The psalmist cried out on many occasions things that sound awfully familiar to me. In Psalm 13:1 he said, “How much longer, LORD, will you forget about me? Will it be forever? How long will you hide?” I don’t know whether you feel that way or not, whether you feel distant from God today or not. Perhaps you do, and you want God to be close to you. It may be that you’ve never felt closer to God than you feel right now and your relationship with Him is wonderful. That’s where we all need to be. We all need what Paul prayed for the Ephesian believers. He said,

“I bow my knees unto the Father, that he would grant you, according to the riches of his glory, that you may be strengthened with power through his Spirit in the inward man; that Christ may dwell in your hearts through faith; to the end that you, being rooted and grounded in love, may be strong to apprehend with all the saints what is the breadth and length and height and depth, and to know the love of Christ which passeth knowledge, that you may be filled unto all the fullness of God.

Do you want to know the fullness of Christ? Do you want to be strengthened with His power, rooted and grounded in love? Able to apprehend the width and length and depth and height and to know the love of Christ? Do you want Him to be close to you?

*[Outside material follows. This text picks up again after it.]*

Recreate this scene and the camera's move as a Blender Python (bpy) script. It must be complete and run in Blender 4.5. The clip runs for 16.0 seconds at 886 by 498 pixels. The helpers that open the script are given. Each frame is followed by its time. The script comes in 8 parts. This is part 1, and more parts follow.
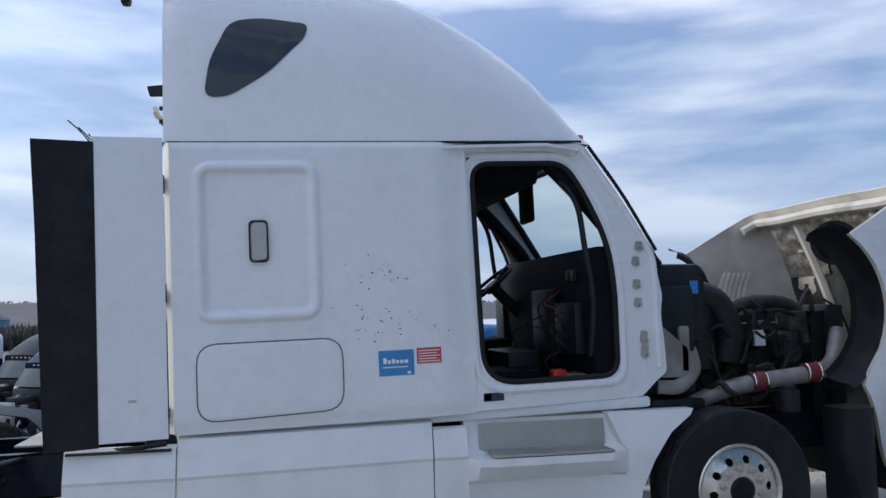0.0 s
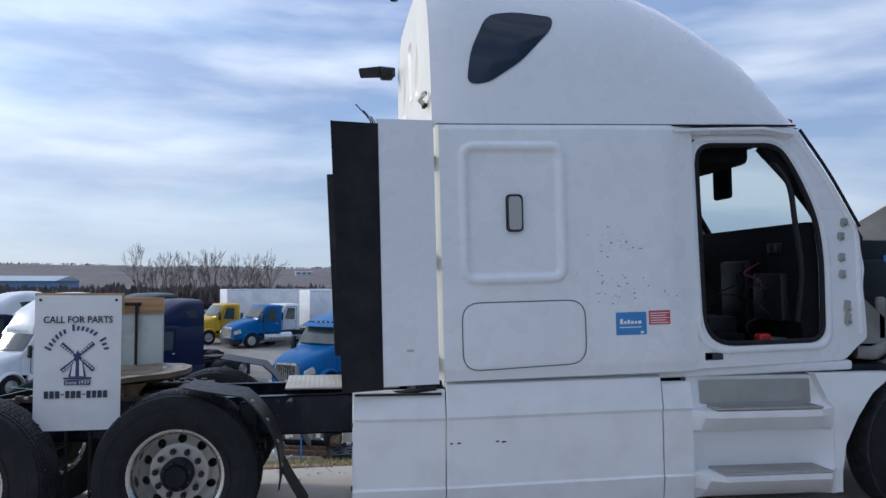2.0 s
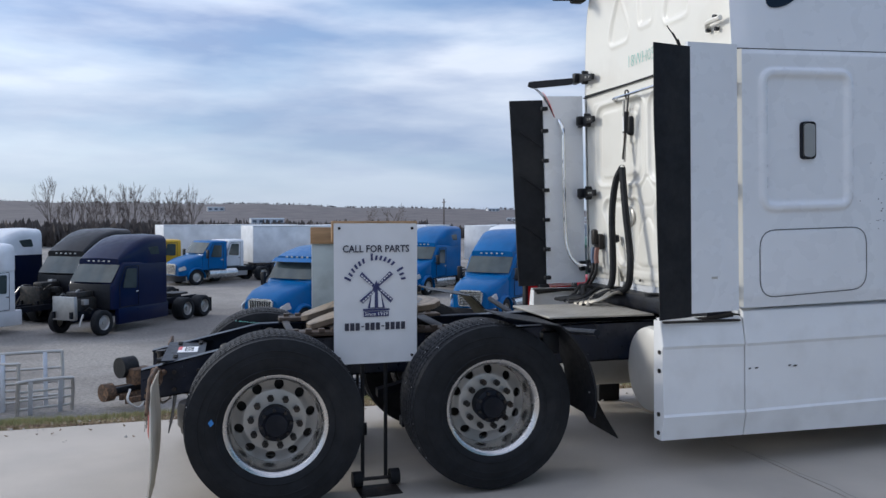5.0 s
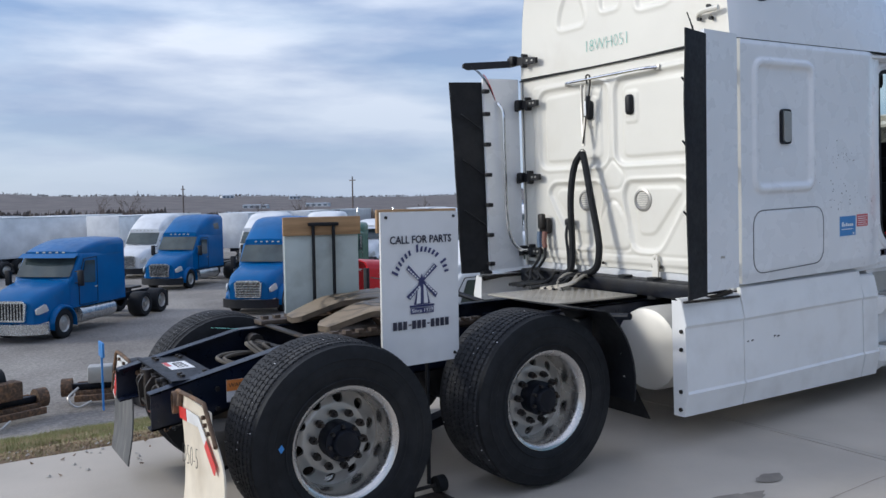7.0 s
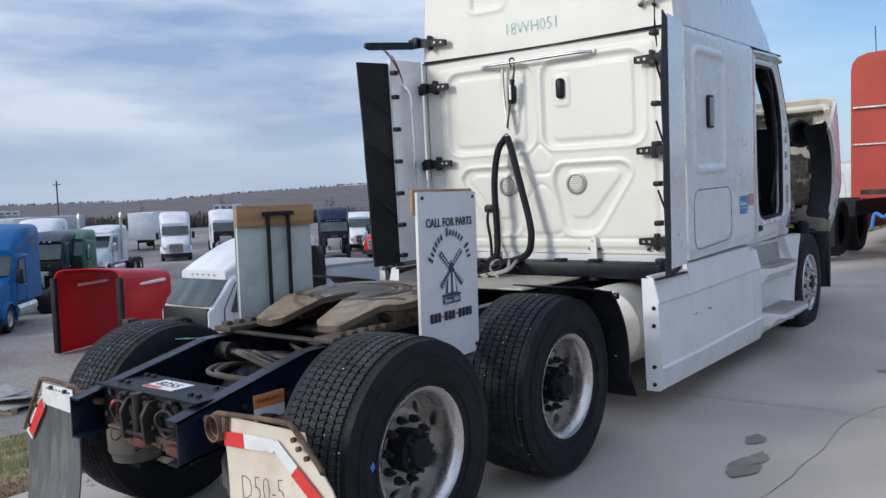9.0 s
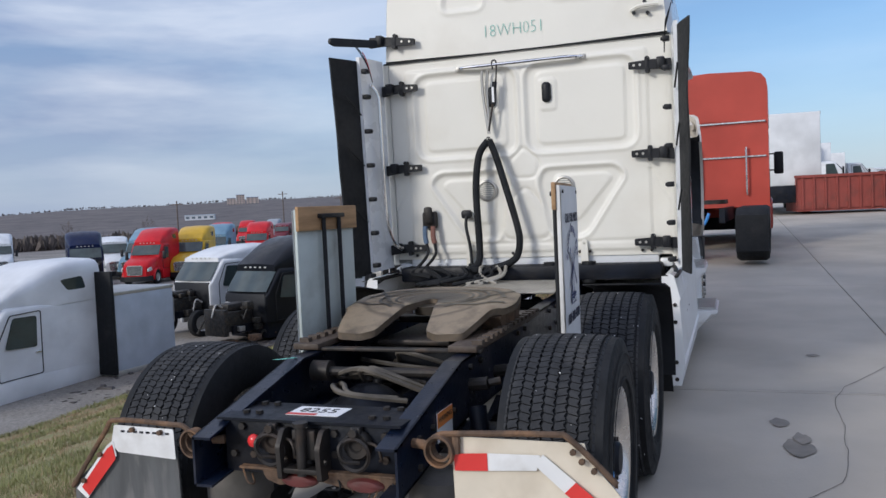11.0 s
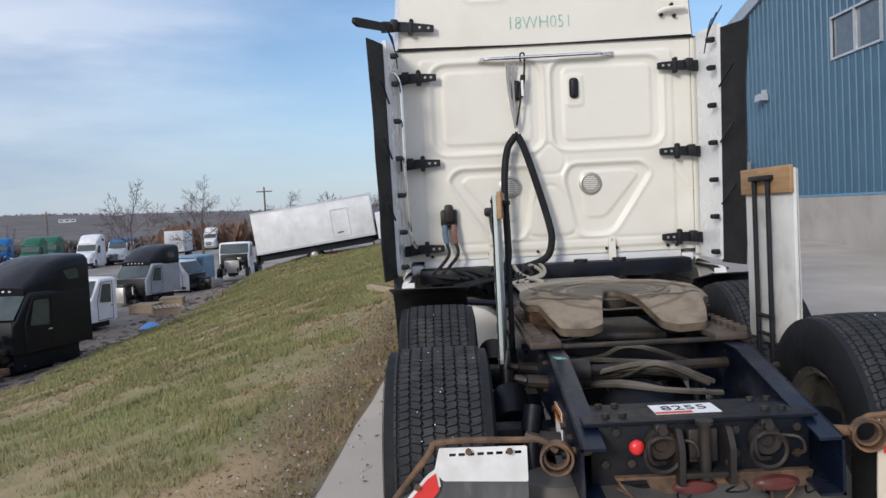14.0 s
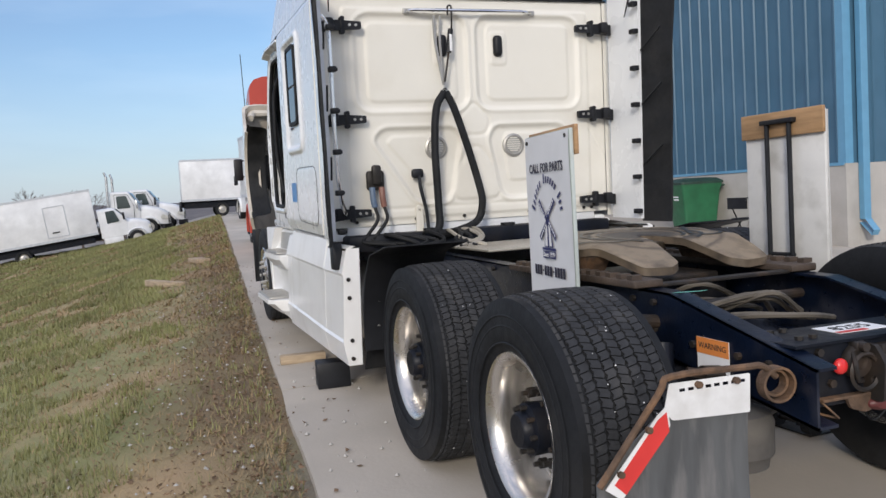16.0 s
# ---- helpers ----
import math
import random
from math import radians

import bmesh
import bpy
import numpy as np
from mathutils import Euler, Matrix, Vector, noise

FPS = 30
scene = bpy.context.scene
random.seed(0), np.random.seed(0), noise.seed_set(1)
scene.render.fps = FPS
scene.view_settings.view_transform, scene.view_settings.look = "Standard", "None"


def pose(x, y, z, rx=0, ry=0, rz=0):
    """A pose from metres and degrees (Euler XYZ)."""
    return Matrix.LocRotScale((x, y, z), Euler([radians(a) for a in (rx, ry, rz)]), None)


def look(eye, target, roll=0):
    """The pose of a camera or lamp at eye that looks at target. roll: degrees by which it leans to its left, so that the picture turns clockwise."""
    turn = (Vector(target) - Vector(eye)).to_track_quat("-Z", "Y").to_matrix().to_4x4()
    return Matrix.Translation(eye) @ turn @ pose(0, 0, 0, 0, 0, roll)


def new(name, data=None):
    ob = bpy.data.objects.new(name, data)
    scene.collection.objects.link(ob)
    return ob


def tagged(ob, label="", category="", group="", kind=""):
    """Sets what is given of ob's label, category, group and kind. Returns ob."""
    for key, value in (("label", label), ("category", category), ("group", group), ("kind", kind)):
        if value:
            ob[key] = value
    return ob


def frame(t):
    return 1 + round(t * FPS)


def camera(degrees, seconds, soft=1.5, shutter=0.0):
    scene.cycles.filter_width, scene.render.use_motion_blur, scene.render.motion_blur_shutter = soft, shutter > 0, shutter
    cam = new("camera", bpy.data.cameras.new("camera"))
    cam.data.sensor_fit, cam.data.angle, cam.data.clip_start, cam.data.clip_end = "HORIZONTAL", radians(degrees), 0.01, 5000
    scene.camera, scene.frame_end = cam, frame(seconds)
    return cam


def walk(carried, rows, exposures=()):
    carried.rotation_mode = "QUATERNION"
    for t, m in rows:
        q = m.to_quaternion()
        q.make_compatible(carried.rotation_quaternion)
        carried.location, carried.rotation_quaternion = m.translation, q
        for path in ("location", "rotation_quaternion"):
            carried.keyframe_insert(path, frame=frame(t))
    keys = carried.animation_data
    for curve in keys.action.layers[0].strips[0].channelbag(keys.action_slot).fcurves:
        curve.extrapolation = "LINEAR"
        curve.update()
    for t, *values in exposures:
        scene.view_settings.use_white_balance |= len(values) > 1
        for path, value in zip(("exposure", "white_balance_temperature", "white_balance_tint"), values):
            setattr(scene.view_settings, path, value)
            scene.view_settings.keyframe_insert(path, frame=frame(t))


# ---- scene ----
cam = camera(57.1, 16.0)
PATH = [
    (0, (3.518, -6.073, 1.754), (3.937, -4.123, 1.904), -1.0),
    (0.5, (3.274, -6.316, 1.703), (3.674, -4.363, 1.861), -0.7),
    (1, (2.985, -6.376, 1.68), (3.346, -4.414, 1.826), -0.4),
    (1.5, (2.593, -6.38, 1.717), (2.917, -4.41, 1.833), -0.0),
    (2, (2.19, -6.439, 1.729), (2.489, -4.463, 1.806), 0.2),
    (2.5, (1.78, -6.349, 1.697), (2.081, -4.372, 1.727), 0.2),
    (3, (1.395, -6.254, 1.676), (1.703, -4.278, 1.669), 0.3),
    (3.5, (0.99, -6.215, 1.681), (1.317, -4.243, 1.636), 0.3),
    (4, (0.593, -6.042, 1.654), (0.96, -4.078, 1.584), 0.2),
    (4.5, (0.198, -5.933, 1.644), (0.62, -3.979, 1.565), 0.2),
    (4.7, (0.021, -5.901, 1.652), (0.472, -3.954, 1.573), 0.2),
    (6.8, (-1.664, -4.901, 1.705), (-0.645, -3.184, 1.587), -0.8),
    (7, (-1.79, -4.769, 1.683), (-0.703, -3.094, 1.564), -0.8),
    (7.5, (-2.107, -4.446, 1.661), (-0.865, -2.883, 1.538), -1.1),
    (8, (-2.319, -4.066, 1.616), (-0.945, -2.618, 1.487), -1.4),
    (8.5, (-2.563, -3.703, 1.599), (-1.078, -2.37, 1.468), -1.7),
    (9, (-2.758, -3.359, 1.598), (-1.174, -2.144, 1.469), -1.9),
    (9.2, (-2.802, -3.187, 1.573), (-1.18, -2.025, 1.444), -2.0),
    (11.3, (-3.5, -1.339, 1.533), (-1.595, -0.736, 1.447), -2.6),
    (11.5, (-3.557, -1.183, 1.529), (-1.637, -0.63, 1.452), -2.6),
    (12, (-3.599, -0.765, 1.503), (-1.648, -0.331, 1.433), -2.7),
    (12.5, (-3.653, -0.384, 1.478), (-1.681, -0.064, 1.407), -2.8),
    (13, (-3.656, -0.017, 1.469), (-1.669, 0.198, 1.392), -2.8),
    (13.5, (-3.537, 0.417, 1.495), (-1.542, 0.533, 1.412), -2.8),
    (14, (-3.439, 0.842, 1.492), (-1.441, 0.849, 1.404), -2.9),
    (14.5, (-3.253, 1.245, 1.459), (-1.26, 1.113, 1.362), -3.0),
    (15, (-3.081, 1.561, 1.452), (-1.107, 1.258, 1.349), -3.1),
    (15.5, (-2.943, 1.919, 1.421), (-1.007, 1.433, 1.306), -3.4),
    (16, (-2.772, 2.334, 1.296), (-0.891, 1.668, 1.17), -3.4),
]
walk(cam, [(t, look(eye, target, roll)) for t, eye, target, roll in PATH], [(0.0, 0.05, 5640, 6), (3.5, 0.07, 5750, 6), (8.0, 0.10, 5830, 6), (11.5, -0.10, 5850, 8), (13.5, -0.01, 6050, 8), (16.0, 0.06, 6200, 9)])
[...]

The truth is that Jesus Christ really is Emmanuel: God with us. Initially the prophecy quoted here had nothing to do with us – it was a pledge by God to be with Israel, but Matthew makes an application here to the Incarnation – that God the Son, Jesus Christ, took on human form to dwell among us. Nowhere in the Scripture is it said more beautifully than in Philippians 2:5-8.

Let this mind be in you, which was also in Christ Jesus: Who, being in the form of God, thought it not robbery to be equal with God: But made himself of no reputation, and took upon him the form of a servant, and was made in the likeness of men: And being found in fashion as a man, he humbled himself, and became obedient unto death, even the death of the cross.

We might say that we want God close to us, but the fact is that He is close to us. He demonstrated that when He took on human flesh to experience the life you and I know. He is close to us in the person of the Holy Spirit today, at work in and around us. He is the omnipresent God: not a God who lives way up there in some far and distant land while we live here in continual search of His presence. He is the God who dwells among us, who tabernacles with us, and in fact for those of you who believe, lives within you. And God never moves – He is the Father of lights in whom is no variableness. Like the sun in the sky, He is established and radiates in every way. Everything else revolves around Him.